Im Übrigen ist die Zehn-Jahres-Frist auch bei Beginn des der zweiten Verurteilung zu Grunde liegenden Fehlverhaltens mit Anfang April 2006 noch nicht abgelaufen gewesen, weshalb auch ohne Bedachtnahme auf die erste Verurteilung der genannte Verbotsgrund nicht greifen würde.

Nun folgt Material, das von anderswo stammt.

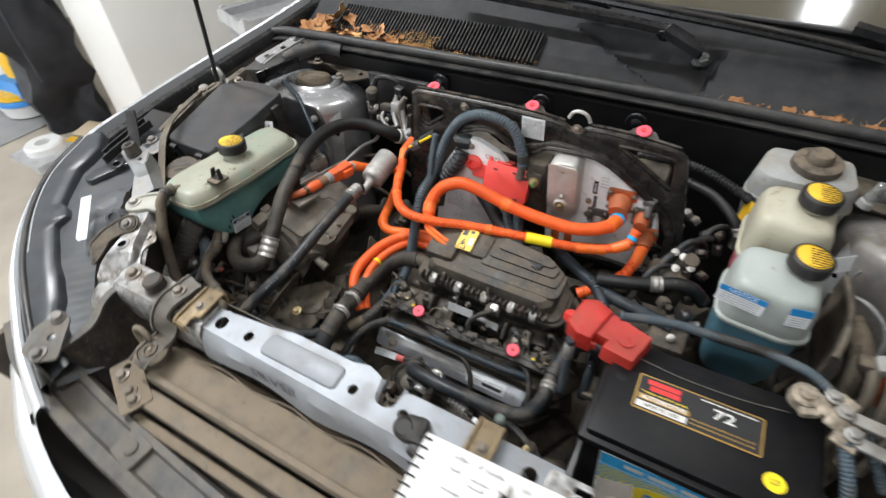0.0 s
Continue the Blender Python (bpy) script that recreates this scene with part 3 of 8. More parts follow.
# ---- the car's body round the bay ----
SPACE = CAR
LIP = [(-0.80, 0.98, 0.965), (-0.825, 0.80, 0.955), (-0.855, 0.54, 0.950), (-0.875, 0.38, 0.945), (-0.872, 0.22, 0.945), (-0.83, 0.09, 0.94), (-0.765, 0.005, 0.935), (-0.68, -0.065, 0.93), (-0.595, -0.118, 0.92), (-0.53, -0.16, 0.905), (-0.43, -0.205, 0.885)]


def offset_curve(pts, out, dz, step=0.02):
    q, _ = spline(pts, step)
    tan = np.gradient(q, axis=0)
    res = []
    for p, d in zip(q, tan):
        n = Vector((-d[1], d[0], 0)).normalized()
        res.append(Vector(p) - n * out * -1 + Vector((0, 0, dz)))
    return res


def band(pts, sec, step=0.02):
    """A sheet that follows pts with the cross-section sec of (outwards, up)."""
    rows = [offset_curve(pts, -o, z, step) for o, z in sec]
    return loft(rows, close=False)


car = thing("car_front", (0, 0.2, 0.0), "silver car front with an open engine bay", "car")


def mirrored(bm):
    bm.transform(Matrix.Diagonal((-1, 1, 1, 1)))
    bmesh.ops.reverse_faces(bm, faces=bm.faces)
    return bm


FEN = [(0.0, -0.02), (0.0, 0.004), (0.004, 0.008), (0.011, 0.004), (0.022, -0.008), (0.042, -0.05), (0.068, -0.13), (0.084, -0.26), (0.088, -0.55)]
part("fender", band(LIP, FEN), M["fender"], car, "bright silver painted fender with a rolled lip")
part("fender", mirrored(band(LIP, FEN)), M["fender"], car, "bright silver painted fender with a rolled lip")
GUT = [(-0.045, -0.05), (-0.045, -0.012), (-0.040, -0.004), (-0.026, -0.001), (-0.020, -0.012), (-0.006, -0.014), (-0.001, -0.02)]
UP = [p for p in LIP[:5]]
part("gutter", band(UP, GUT), M["gutter"], car, "black gutter inside the fender")
part("gutter", mirrored(band(UP, GUT)), M["gutter"], car, "black gutter inside the fender")
INN = [(-0.045, -0.03), (-0.05, -0.10), (-0.07, -0.22), (-0.08, -0.5)]
part("inner_fender", band(UP, INN), M["deep"], car, "black inner fender")
part("inner_fender", mirrored(band(UP, INN)), M["deep"], car, "black inner fender")

# black strip and rubber seal along the headlamp
NOSE = [(-0.862, 0.21, 0.955), (-0.825, 0.105, 0.952), (-0.755, 0.018, 0.948), (-0.672, -0.052, 0.942), (-0.588, -0.105, 0.933), (-0.52, -0.148, 0.915), (-0.44, -0.186, 0.90)]
SEC = [(0.007, -0.02), (0.007, 0.002), (0.005, 0.007), (0.001, 0.010), (-0.004, 0.010), (-0.008, 0.007), (-0.010, 0.002), (-0.010, -0.02)]
part("headlamp_seal", band(NOSE, SEC, 0.012), M["rubber2"], car, "black rubber seal along the headlamp")
part("headlamp_seal", mirrored(band(NOSE, SEC, 0.012)), M["rubber2"], car, "black rubber seal along the headlamp")

# headlamp housing: from the seal inwards to the rail
lamp_l = thing("headlamp", (-0.64, 0.05, 0.80), "black plastic headlamp housing with a white sticker", "headlamp")
INNER = [Vector(p) for p in spline([(-0.72, 0.245, 0.945), (-0.665, 0.190, 0.950), (-0.612, 0.118, 0.955), (-0.578, 0.058, 0.952), (-0.548, 0.0, 0.938), (-0.515, -0.045, 0.915), (-0.47, -0.09, 0.89), (-0.43, -0.12, 0.87)], 0.0035)[0]]
OUTER = offset_curve(NOSE, 0.010, 0.0, 0.0035)
k_ = len(OUTER)
INNER = [INNER[min(len(INNER) - 1, int(i * len(INNER) / k_))] for i in range(k_)]


def inside(p, poly, soft):
    """1 inside a convex polygon, falling to 0 over soft outside its edges."""
    d = 1e9
    for i in range(len(poly)):
        a, b = Vector(poly[i]), Vector(poly[(i + 1) % len(poly)])
        e = (b - a).normalized()
        d = min(d, -(e.x * (p.y - a.y) - e.y * (p.x - a.x)))
    return max(0.0, min(1.0, 0.5 + d / soft))


# edge of the raised outer strip, the flat facet with the sticker, and the darker wedge behind it
STEP = [(-0.830, 0.240), (-0.789, 0.201), (-0.777, 0.166), (-0.773, 0.139), (-0.748, 0.104), (-0.716, 0.063), (-0.694, 0.059), (-0.676, 0.046), (-0.677, 0.022), (-0.663, 0.011), (-0.640, -0.004), (-0.606, -0.030), (-0.576, -0.046), (-0.542, -0.074), (-0.528, -0.093), (-0.487, -0.117), (-0.44, -0.14)]
FACET = [(-0.672, 0.073), (-0.652, 0.135), (-0.606, 0.141), (-0.590, 0.100), (-0.560, 0.030), (-0.572, 0.0046), (-0.585, 0.0064), (-0.613, 0.030)]
WEDGE = [(-0.643, 0.084), (-0.628, 0.115), (-0.586, 0.123), (-0.560, 0.080), (-0.600, 0.070)]
rows = []
for f in np.linspace(0, 1, 84):
    row = []
    for i, (a, b) in enumerate(zip(OUTER, INNER)):
        p = a.lerp(b, f)
        q = p.to_2d()
        h = 0.0045 * inside(q, FACET, 0.004) - 0.004 * inside(q, WEDGE, 0.010) - 0.007
        along_ = (q - Vector((-0.615, 0.050))).dot(Vector((0.86, 0.51)))
        off = abs((q - Vector((-0.615, 0.050))).dot(Vector((-0.51, 0.86))))
        if 0 < along_ < 0.075 and off < 0.020:
            h = max(h, math.sqrt(0.020 ** 2 - off ** 2) - 0.014 + min(0.0, (along_ - 0.012) * 0.4))
        row.append(p + Vector((0, 0, h)))
    rows.append(row)
part("housing", loft(rows, close=False), M["grey"], lamp_l, "", 50)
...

Letztlich ist auch der Ansicht der Beschwerde nicht beizupflichten, dass die belangte Behörde die Interessenabwägung nach Art. 8 EMRK zu Gunsten des Beschwerdeführers hätte vornehmen müssen. Auch wenn dieser auf einen langen inländischen Aufenthalt, eine Beschäftigung und eine Lebensgemeinschaft mit einer österreichischen Staatsbürgerin und ein gemeinsames Kind verweisen kann, steht dem ein Fehlverhalten im Bereich der Suchtmittelkriminalität gegenüber, das sich nicht in einer einzelnen Handlung manifestierte, sondern über einen Zeitraum von 2004 bis 2009 ausgeübt wurde und von dem der Beschwerdeführer auch nach einer strafrechtlichen Verurteilung nicht abgehalten werden konnte. Demnach erreichen selbst die beträchtlichen persönlichen Interessen des Beschwerdeführers an einem Verbleib in Österreich nicht das Gewicht des maßgeblichen öffentlichen Interesses am Schutz der Gesundheit anderer und an der Unterbindung der Suchtmittelkriminalität.

Da somit dem angefochtenen Bescheid die behauptete Rechtswidrigkeit nicht anhaftet, war die Beschwerde gemäß § 42 Abs. 1 VwGG als unbegründet abzuweisen.

Die Kostenentscheidung beruht auf den §§ 47 ff VwGG iVm der VwGH-Aufwandersatzverordnung 2008.